"Jedzenie zamiast bomb"
(PAP)
Ponad 100 osób zebrało się przed Pałacem Prezydenckim w Warszawie, by protestować przeciwko udziałowi Polski w wojnie w Iraku. Protestujący rozdawali bezdomnym jedzenie, pokazując w jaki sposób - ich zdaniem -należy wydawać pieniądze przeznaczone na zbrojenia.
"Akcję Jedzenie zamiast bomb prowadzimy już od kilku tygodni, ale teraz nabiera ona specjalnego znaczenia i wydźwięku. Wydajemy miliardy dolarów na F-16, na wysyłanie polskich wojsk, by uczestniczyły w bezprawnej agresji na Irak, a tymczasem ludzie są głodni i bezdomni" - powiedział organizator akcji z Globalnej Inicjatywy Stop Wojnie.
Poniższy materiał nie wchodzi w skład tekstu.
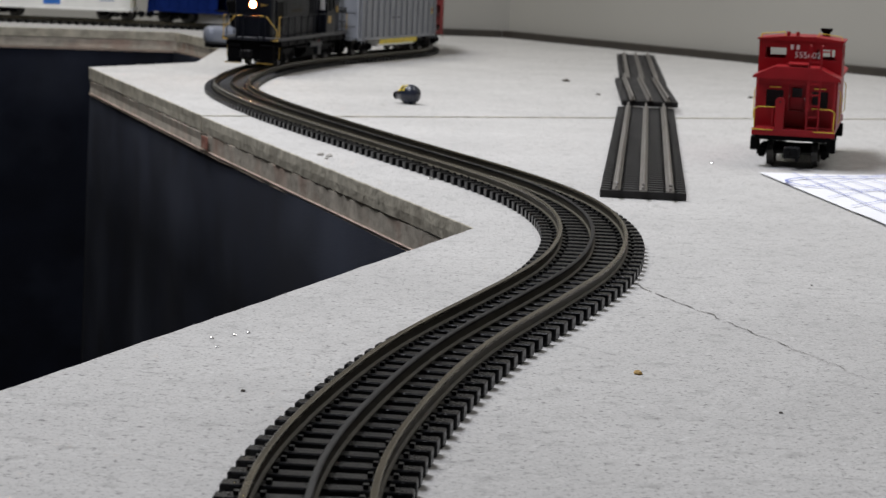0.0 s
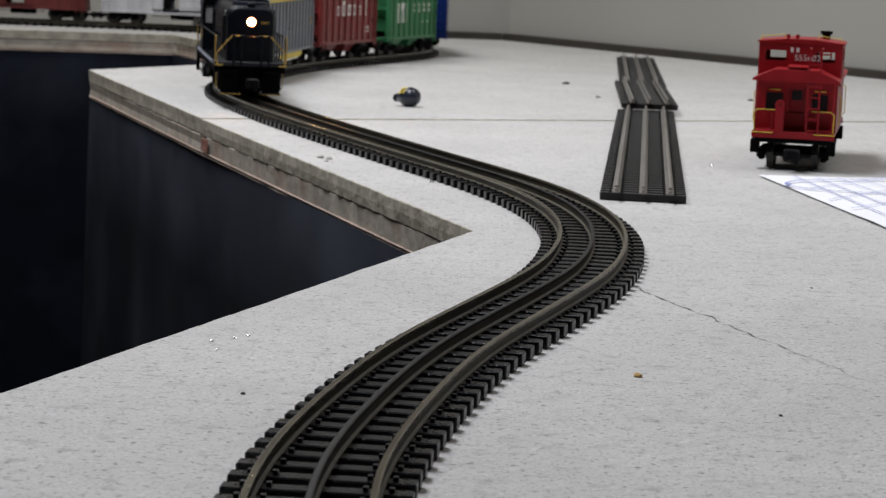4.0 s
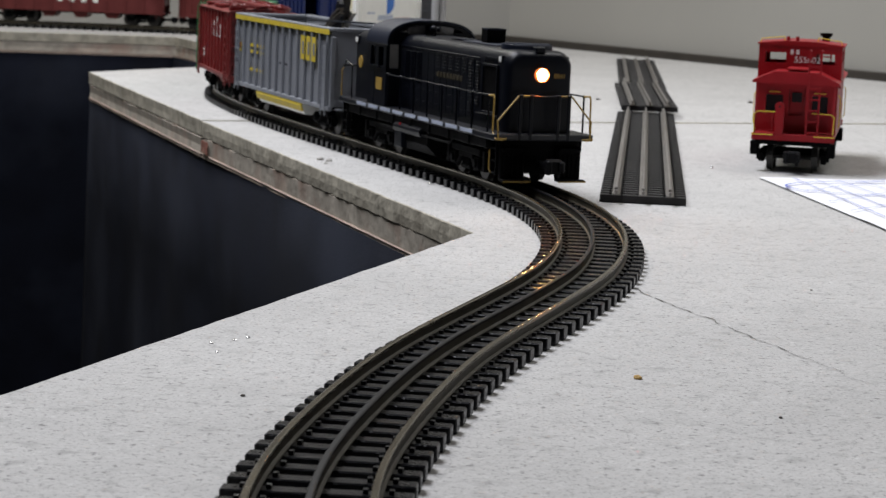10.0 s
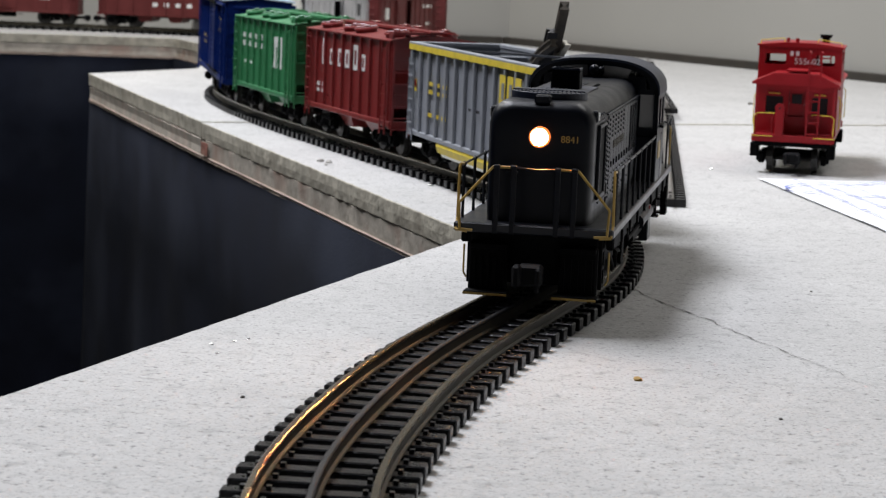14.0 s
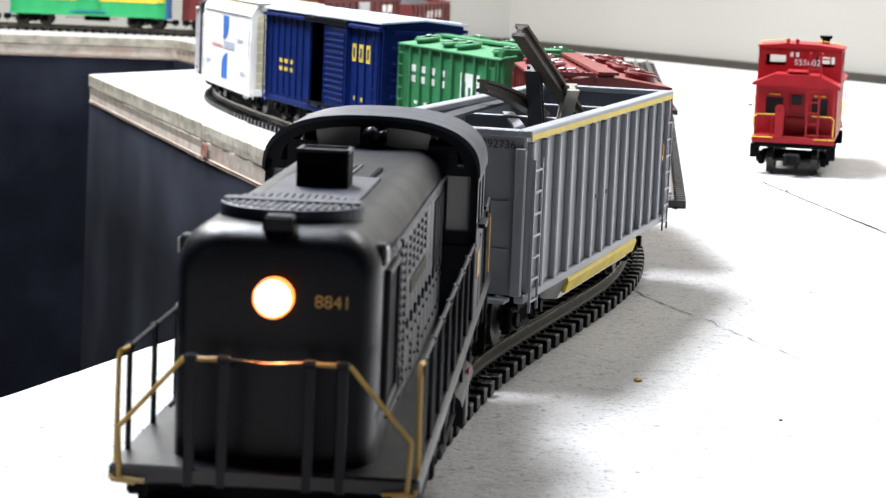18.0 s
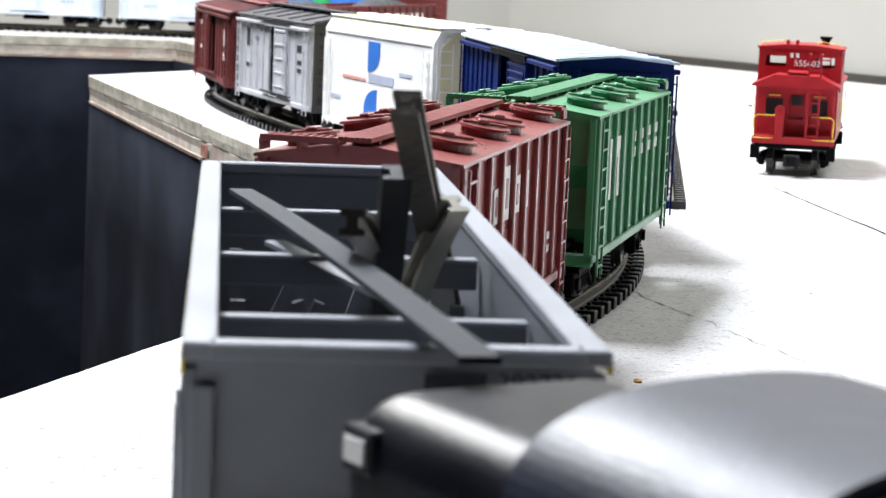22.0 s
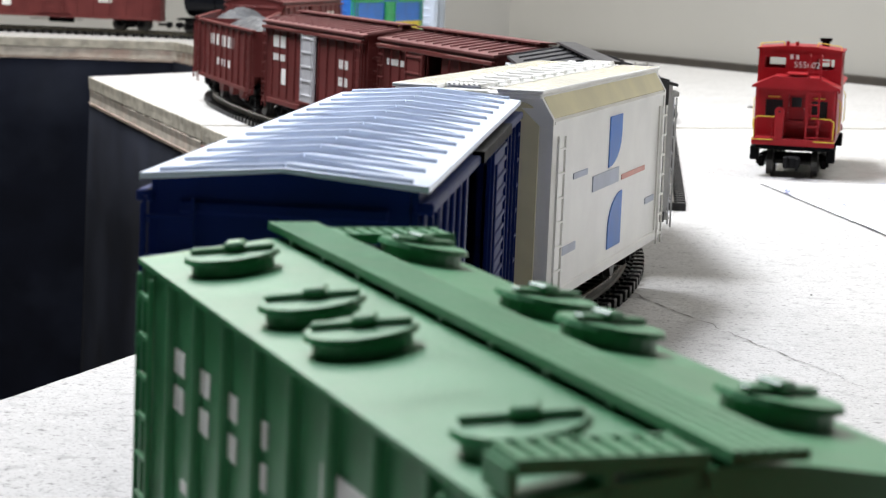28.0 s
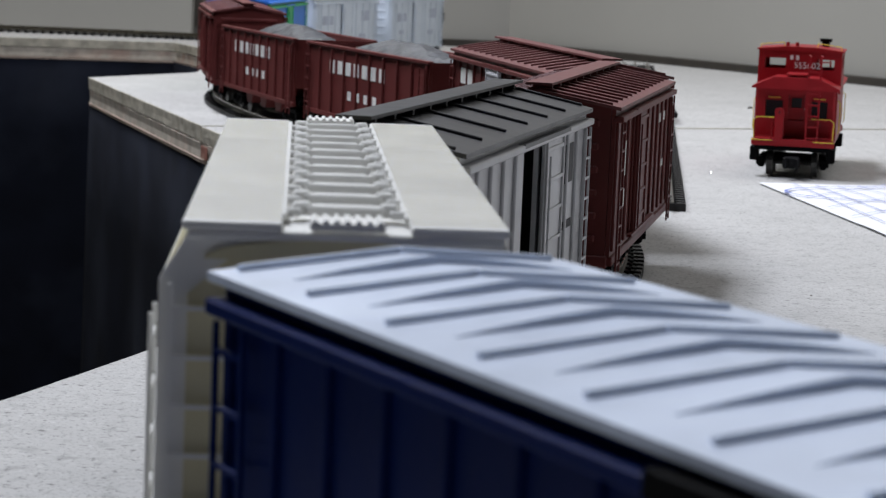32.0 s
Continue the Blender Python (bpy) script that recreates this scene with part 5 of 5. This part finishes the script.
# ---- caboose standing on the board ----
def caboose():
    car = thing("caboose", "bright red toy caboose with cupola and yellow handrails", "caboose", "", Matrix.Translation((0.2570, 1.632, 0.0)) @ Matrix.Rotation(math.atan2(-0.98, -0.2), 4, "Z") @ Matrix.Diagonal((0.965, 1.0, 0.968, 1.0)))
    L = 0.190
    X = L / 2
    z0, ze = 0.0250, 0.0640
    W = 0.0560
    one_box("floor_frame", UNDER_BLACK, car, 0, 0, 0.0225, L, 0.052, 0.0050, 0.0006)
    bx = X - 0.028
    for sd in (-1, 1):
        one_box("side_wall", CABOOSE_RED, car, 0, sd * (W / 2 - 0.001), (z0 + ze) / 2, 2 * bx, 0.002, ze - z0)
    for ex in (-1, 1):
        bm = bmesh.new()
        x = ex * bx
        for y0, y1, a, b in ((-W / 2, -0.0215, z0, ze), (-0.0095, -0.0055, z0, ze), (0.0055, 0.0105, z0, ze), (0.0215, W / 2, z0, ze), (-0.0215, -0.0095, z0, 0.0420), (0.0105, 0.0215, z0, 0.0420), (-0.0215, -0.0095, 0.0545, ze), (0.0105, 0.0215, 0.0545, ze), (-0.0055, 0.0055, 0.0590, ze), (-0.0055, 0.0055, z0, 0.0400)):
            one_box("end_panel", CABOOSE_RED, car, x, (y0 + y1) / 2, (a + b) / 2, 0.0016, y1 - y0, b - a)
        one_box("door", CABOOSE_RED, car, x - ex * 0.001, 0, 0.0500, 0.0008, 0.0105, 0.0180)
        for yy in (-0.0155, 0.0160):
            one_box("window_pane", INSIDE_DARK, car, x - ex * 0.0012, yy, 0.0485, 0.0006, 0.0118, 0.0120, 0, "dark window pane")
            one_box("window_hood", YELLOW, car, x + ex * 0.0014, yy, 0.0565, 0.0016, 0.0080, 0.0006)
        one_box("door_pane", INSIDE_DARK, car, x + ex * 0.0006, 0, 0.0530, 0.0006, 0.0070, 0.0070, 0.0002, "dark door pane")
        # platform, railings, brake stand, ladder
        one_box("platform", CABOOSE_RED, car, ex * (X - 0.014), 0, 0.0262, 0.028, 0.0560, 0.0024, 0.0004)
        one_box("end_beam", CABOOSE_RED, car, ex * X, 0, 0.0258, 0.0022, 0.0570, 0.0050, 0.0004)
        for yy in (-0.0205, 0.0212):
            one_box("railing_bar", CABOOSE_RED, car, ex * (X - 0.0006), yy, 0.0428, 0.0008, 0.0125, 0.0010)
            one_box("railing_bar", CABOOSE_RED, car, ex * (X - 0.0006), yy, 0.0300, 0.0008, 0.0125, 0.0008)
            one_box("railing_post", CABOOSE_RED, car, ex * (X - 0.0006), yy + 0.0055, 0.0355, 0.0009, 0.0009, 0.0150)
        for sd in (-1, 1):
            one_rod("handrail", YELLOW, car, [(ex * X, sd * 0.0270, 0.0275), (ex * X, sd * 0.0275, 0.0415), (ex * X, sd * 0.0250, 0.0435), (ex * X, sd * 0.0120, 0.0437)], 0.00034, "yellow handrail")
            one_rod("side_grab", YELLOW, car, [(ex * (bx - 0.003), sd * 0.0290, 0.032), (ex * (bx - 0.003), sd * 0.0300, 0.034), (ex * (bx - 0.003), sd * 0.0300, 0.054), (ex * (bx - 0.003), sd * 0.0285, 0.056)], 0.00034, "yellow grab iron")
            one_rod("step_edge", YELLOW, car, [(ex * (X + 0.0015), sd * 0.0140, 0.0272), (ex * (X + 0.0015), sd * 0.0285, 0.0272)], 0.00034, "yellow platform edge")
            one_box("step", UNDER_BLACK, car, ex * (X - 0.010), sd * 0.0262, 0.0170, 0.014, 0.0060, 0.0100, 0.0006)
            one_rod("corner_post", CABOOSE_RED, car, [(ex * (X - 0.001), sd * 0.0265, 0.0270), (ex * (X - 0.001), sd * 0.0265, 0.0640)], 0.0008)
        bm = bmesh.new()
        box(bm, ex * X, -0.0100, 0.0370, 0.0030, 0.0062, 0.0200, 0.0006)
        cyl(bm, (ex * X - 0.0016, -0.0100, 0.0475), (ex * X + 0.0016, -0.0100, 0.0475), 0.0034, 14)
        part("brake_stand", bm, CABOOSE_RED, car)
        part("brake_hub", cyl(bmesh.new(), (ex * X + 0.0016, -0.0100, 0.0475), (ex * X + 0.0022, -0.0100, 0.0475), 0.0007, 8), INSIDE_DARK, car)
        bm = bmesh.new()
        for yy in (0.0085, 0.0165):
            box(bm, ex * (X + 0.0008), yy, 0.0560, 0.0010, 0.0012, 0.0640)
            box(bm, ex * (X - 0.006), yy, 0.0880, 0.0140, 0.0012, 0.0012)
        for k in range(7):
            box(bm, ex * (X + 0.0008), 0.0125, 0.0300 + k * 0.0078, 0.0010, 0.0085, 0.0011)
        part("ladder", bm, CABOOSE_RED, car)
    roof = bmesh.new()
    prism(roof, [(-0.0300, 0.0640), (0.0300, 0.0640), (0.0300, 0.0655), (0.0150, 0.0725), (-0.0150, 0.0725), (-0.0300, 0.0655)], -X - 0.0008, X + 0.0008)
    part("roof", roof, CABOOSE_RED, car)
    one_box("roof_walk", CABOOSE_RED, car, X - 0.030, 0, 0.0742, 0.052, 0.0140, 0.0010)
    # cupola
    cx0, cx1, cwid, cz = -0.006, 0.052, 0.0585, 0.0900
    for sd in (-1, 1):
        cup = bmesh.new()
        for a, b in ((cx0, cx0 + 0.008), (cx1 - 0.008, cx1), ((cx0 + cx1) / 2 - 0.003, (cx0 + cx1) / 2 + 0.003)):
            box(cup, (a + b) / 2, sd * (cwid / 2 - 0.001), 0.0775, b - a, 0.002, 0.0230)
        box(cup, (cx0 + cx1) / 2, sd * (cwid / 2 - 0.001), 0.0690, cx1 - cx0, 0.002, 0.0180)
        box(cup, (cx0 + cx1) / 2, sd * (cwid / 2 - 0.001), 0.0885, cx1 - cx0, 0.002, 0.0030)
        part("cupola_side", cup, CABOOSE_RED, car)
    for x in (cx0, cx1):
        bm = bmesh.new()
        for y0, y1, a, b in ((-cwid / 2, -0.0245, 0.066, cz), (-0.0100, 0.0110, 0.066, cz), (0.0240, cwid / 2, 0.066, cz), (-0.0245, -0.0100, 0.066, 0.0770), (0.0110, 0.0240, 0.066, 0.0770), (-0.0245, -0.0100, 0.0845, cz), (0.0110, 0.0240, 0.0845, cz)):
            one_box("cupola_panel", CABOOSE_RED, car, x, (y0 + y1) / 2, (a + b) / 2, 0.0016, y1 - y0, b - a)
    bm = bmesh.new()
    prism(bm, [(-0.0305, cz), (0.0305, cz), (0.0305, cz + 0.001), (0.010, cz + 0.0032), (-0.010, cz + 0.0032), (-0.0305, cz + 0.001)], cx0 - 0.002, cx1 + 0.002)
    part("cupola_roof", bm, CABOOSE_RED, car)
    for yy in (-0.0010, 0.0030):
        one_box("lettering", LETTER_WHITE, car, cx1 + 0.0010, yy - 0.0050, 0.0852, 0.0003, 0.0022, 0.0034)
    words("555602", 0.0062, LETTER_WHITE, car, Matrix.Translation((cx1 + 0.0010, 0.0050, 0.0795)) @ Matrix.Rotation(radians(90), 4, "Z") @ Matrix.Rotation(radians(90), 4, "X"), "number", "white number")
    for sd in (-1, 1):
        one_rod("roof_grab", YELLOW, car, [(cx1 - 0.004, sd * 0.0285, cz + 0.001), (cx1 - 0.004, sd * 0.0280, cz + 0.004), (cx1 - 0.004, sd * 0.0120, cz + 0.006), (cx1 - 0.004, sd * 0.0115, cz + 0.003)], 0.00034, "yellow roof grab rail")
    part("smokestack", cyl(cyl(bmesh.new(), (cx0 + 0.010, 0.0155, cz), (cx0 + 0.010, 0.0155, cz + 0.0060), 0.0028, 12), (cx0 + 0.010, 0.0155, cz + 0.0060), (cx0 + 0.010, 0.0155, cz + 0.0085), 0.0040, 12, 0.0046), UNDER_BLACK, car, "black smokestack")
    for yy in (-0.0030, -0.0095):
        part("marker_lamp", cyl(bmesh.new(), (cx1 - 0.006, yy, cz + 0.002), (cx1 - 0.006, yy, cz + 0.0062), 0.0013, 8), CABOOSE_RED, car)
    for ex in (1, -1):
        tr = part("truck", CAR_TRUCK[0], UNDER_BLACK, car, "black truck", pose(ex * 0.062, 0, 0.0008))
        for wx in (0.5, -0.5):
            part("wheelset", CAR_TRUCK[1], UNDER_BLACK, tr, "", pose(wx * 0.036, 0, 0.0098))
    part("coupler", COUPLER, COUPLER_METAL, car, "dark metal knuckle coupler", pose(X - 0.006, 0, 0.002))
    return car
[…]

Inny uczestnik protestu pytał przez megafon, jakim prawem polskie władze wysyłają wojsko na wojnę w Iraku, podczas gdy konstytucja mówi, że o udziale w wojnie decyduje Sejm i to w przypadku bezpośredniego zagrożenia granic kraju, albo państwa sojuszniczego.
Jakim prawem?, Przeczytaj konstytucję!, Kwaśniewski na front!, Nie buszować po Iraku! - krzyczeli manifestanci przed pałacem prezydenckim.